Pourtat, le contrôle d'Internet se faisait essentiellement en filtrant les mots-clefs et par la censure, la manipulation de l'opinion sur le net et les arrestations ciblées. La majorité des cybercitoyens continuaient à utiliser Weibo pour webdiffuser les incidents sociaux et coordonner les campagnes électorales à la base. Les blagues et satires politiques étaient toujours présentes en ligne et certains cybercitoyens rapportèrent même des cas de corruption, ce qui permit de révéler au public leurs véritables identités. Le système d'enregistrement du vrai nom civil, mesure destinée à imposer l'auto-censure, avait donné naissance à un groupe d'influents leaders d'opinion en ligne.

L'actuel directeur adjoint du Bureau d'information du Conseil d'Etat, Ren Xianliang, a écrit en avril 2013 dans le journal du think tank Drapeau rouge du Parti communiste chinois que le gouvernement devrait faire enfermer les leaders d'opinion officiant sur Weibo pour empêcher toute manipulation de l'opinion publique. Quatre mois plus tard, le 10 août 2013, les représentants des leaders d'opinion sur Weibo ont été contraints de signer lors d'un programme de la chaine d'Etat CCTV une déclaration les engageant à suivre les “sept directives d'auto-censure“. Une semaine plus tard, les citoyens ont vu l'arrestation massive de centaines de leaders d'opinion, et les groupes professionnels de ghostwriters, les Internet Water Armies (Wangluo shuijun), furent accusés de propager les rumeurs et les propos diffamatoires.

Si la victoire a été proclamée dans l'éradication des commentaires critiques envers les autorités et d'un leadership idéologique sur Weibo, le champ de bataille a été élargi à la persécution des réformistes modérés. Cette persécution a été marquée par l'arrestation de l'intellectuel ouïghoure et fondateur du site “Ouïghoure en ligne”, Ilham Tohti, le 15 janvier et la condamnation à quatre ans de prison de Xu Zhiyong, le 26 janvier. Après sa première victoire, son mouvement a continué en défendant des étudiants qui avaient besoin de retourner dans leur ville natale pour passer les examens d'entrée à l'université. Xu a été accusé de porter atteinte à l'ordre public en organisant deux petites pétitions concernant les dispositifs d'examens.

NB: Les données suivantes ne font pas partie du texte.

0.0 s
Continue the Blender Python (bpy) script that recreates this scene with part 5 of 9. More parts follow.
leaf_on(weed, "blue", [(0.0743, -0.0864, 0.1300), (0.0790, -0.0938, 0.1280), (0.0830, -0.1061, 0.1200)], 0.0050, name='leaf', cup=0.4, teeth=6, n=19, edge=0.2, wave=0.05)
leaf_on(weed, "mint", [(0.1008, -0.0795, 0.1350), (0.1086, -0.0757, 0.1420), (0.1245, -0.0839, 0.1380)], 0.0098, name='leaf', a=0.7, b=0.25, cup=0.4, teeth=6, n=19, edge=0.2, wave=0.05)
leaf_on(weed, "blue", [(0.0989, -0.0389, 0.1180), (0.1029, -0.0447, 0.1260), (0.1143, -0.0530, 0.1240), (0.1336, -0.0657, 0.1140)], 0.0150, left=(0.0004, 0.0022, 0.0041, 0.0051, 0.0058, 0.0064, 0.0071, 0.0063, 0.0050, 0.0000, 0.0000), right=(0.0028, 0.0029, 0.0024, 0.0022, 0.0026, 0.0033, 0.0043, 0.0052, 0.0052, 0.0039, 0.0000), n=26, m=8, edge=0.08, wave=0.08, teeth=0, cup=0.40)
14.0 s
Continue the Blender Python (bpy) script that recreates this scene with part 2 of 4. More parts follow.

Depuis sa condamnation, la propagande officielle sur le procès de Xu a inondé Sina Weibo, la sphère publique chinoise des mouvements et clone de Twitter, avec des titres tels que : “Xu Zhiyong juge mal le monde”, “la conspiration explicite de l'Occident dans le soutien aux dissidents chinois”. Le texte du jugement de Xu Zhiyong, dans laquelle il défend ses actions, est maintenant introuvable.

Le Mouvement des nouveaux citoyens de Xu Zhiyong a été mené par toute une génération de jeunes indépendants qui ont développé leur esprit critique dans une sphère publique en ligne relativement libre. Il s'est avéré que les réseaux virtuels peuvent conduire à une mobilisation dans la vie réelle, une fois qu'un consensus social est construit. La campagne pour les droits à un accès égal à l'éducation des enfants des zones rurales en est un exemple. 

La condamnation de Xu Zhiyong, une figure symbolique qui représente le “nouveau citoyen” dont la conscience a été cultivée par les échanges en ligne sur les affaires publiques et les flux vidéos de manifestations et d'actions citoyennes, n'est pas un cas particulier, mais le symbole du rejet systématique du gouvernement du désir de dignité et de liberté du peuple.